Atom probe tomography is a single-atom sensitive near-atomic resolution microscopy method based on field evaporation, with equal sensitivity throughout the periodic table. However, thus far, hydrogen was a special case in the analysis, as it is usually the most prevalent the residual contaminant in the vacuum system [1]. As a result, it adsorbs onto the specimen and is field evaporated with it. This made it largely impossible to distinguish the hydrogen stemming from the vacuum system from any hydrogen in the specimen, except for some cases where hydride formation occurs [2].  

The issue of hydrogen from the specimen and hydrogen from the stainless-steel vacuum system being indistinguishable can be somewhat circumvented by using deuterium as a tracer. Due to the atom probe’s time-of-flight principle, the deuterium can then be separated from the hydrogen present in the vacuum chamber through its mass [3]. This however has its limitation, as in many circumstances the formation of molecular hydrogen ions (H₂, H₃) occurs, once again rendering distinction between hydrogen from the specimen and hydrogen from the material difficult to impossible. One very important case where molecular hydrogen ion formation is heavily occurring is laser assisted field evaporation. The reason this is so important is that many specimens, such as non-conductive materials or brittle materials can only be analysed using pulsed laser atom probe in a meaningful way.  

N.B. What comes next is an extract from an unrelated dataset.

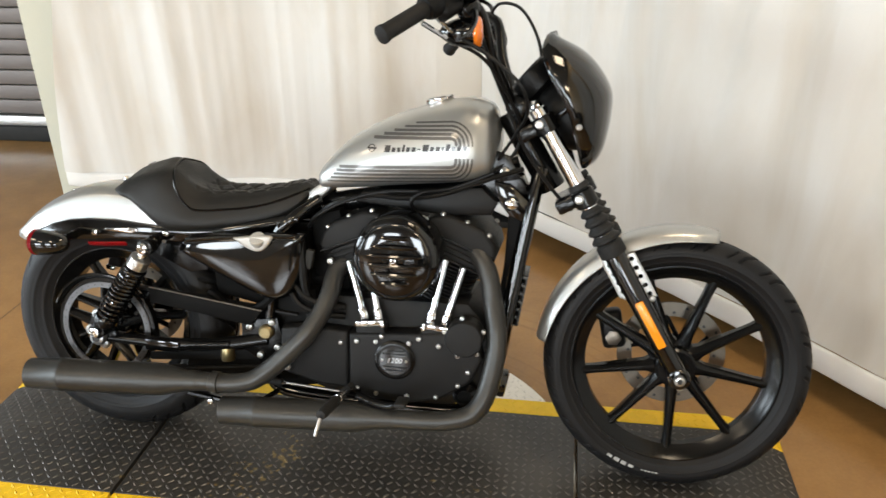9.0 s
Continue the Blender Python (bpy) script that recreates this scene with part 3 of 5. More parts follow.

In this talk, we will show reaults from a novel atom probe system with a titanium vacuum system, resulting in a drastically reduced hydrogen background [4]. In fact, this system has shown hydrogen backgrounds consistently more that two orders of magnitude lower than it’s stainless steel counterparts. In many materials, such as steels or superalloys, this results in no noticible hydrogen background originating from the vacuum chamber. Only in low-field materials such as Al, small hydrogen residuals are present (see fig.1a). We will also show first results from pulsed laser experiments in this system, indicating that the introduction of the thermal influence of the laser did not introduce hydrogen back into the measurement via thermally induced field gradient driven diffusion (see fig. 1b). This now opens up atom probe tomography to be used to analyse hydrogen in materials at the atomic scale, and image its distribution in 3D.